For us, maintenance or reliability of a trailer is almost an after thought though — the biggest barrier is the greater challenge with border crossings, shipping the rig, etc. Plus having a trailer means a significantly modified ‘living situation’. Folks can get used to anything so we’d rather get used to less stuff, then we don’t miss NOT having a trailer, as opposed to getting used to a trailer & more stuff and then feeling hard done by in the odd time we don’t have the ability to bring it.

This payload issue really is a shame, because besides the payload the JK is a fantastic choice in other ways. It rides reasonably well, handles fairly well on highways, has luxury-car level creature comforts when spec’d right (good stereo, good air con, lots of driver-oriented comfort features). The ideal rig for us would be a Jeep JK built on a J8 frame with the leaf spring rear end (3500 lbs payload!) but I don’t have that kind of coin! I see the goal of this thread is how can we take advantage of an otherwise excellent platform with one drawback, and the only solution that works for us is shed weight to get it under spec.

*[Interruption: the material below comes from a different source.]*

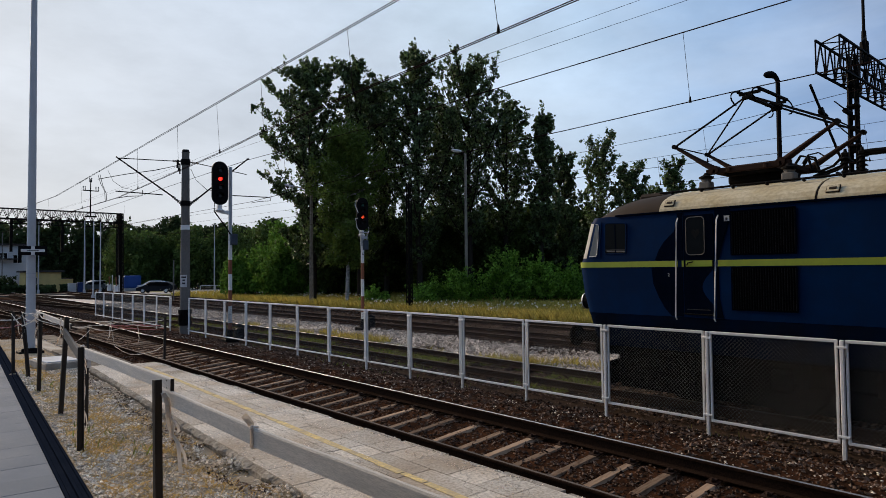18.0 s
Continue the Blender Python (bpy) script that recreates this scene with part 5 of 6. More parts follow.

If a person is thinking JK for overlanding though, I think they would be wise to accept this major limitation in some fashion — either by bringing a trailer, pairing down the load, or going with a different rig choice.
 

billiebob

Well-known member
In very technical terrain, though, a trailer is going to get bashed and bounced around, and that does translate into more wear and tear on the rig — with occasional use though that shouldn’t matter. And I would suggest this is mostly a concern in areas/terrain where there is a high risk of damage to an untrailered rig
So you feel safer doing technical terrain with an overweight rig?
And you are doing technical terrain with an RTT on the roof?
At least you can drop a trailer when you want to play.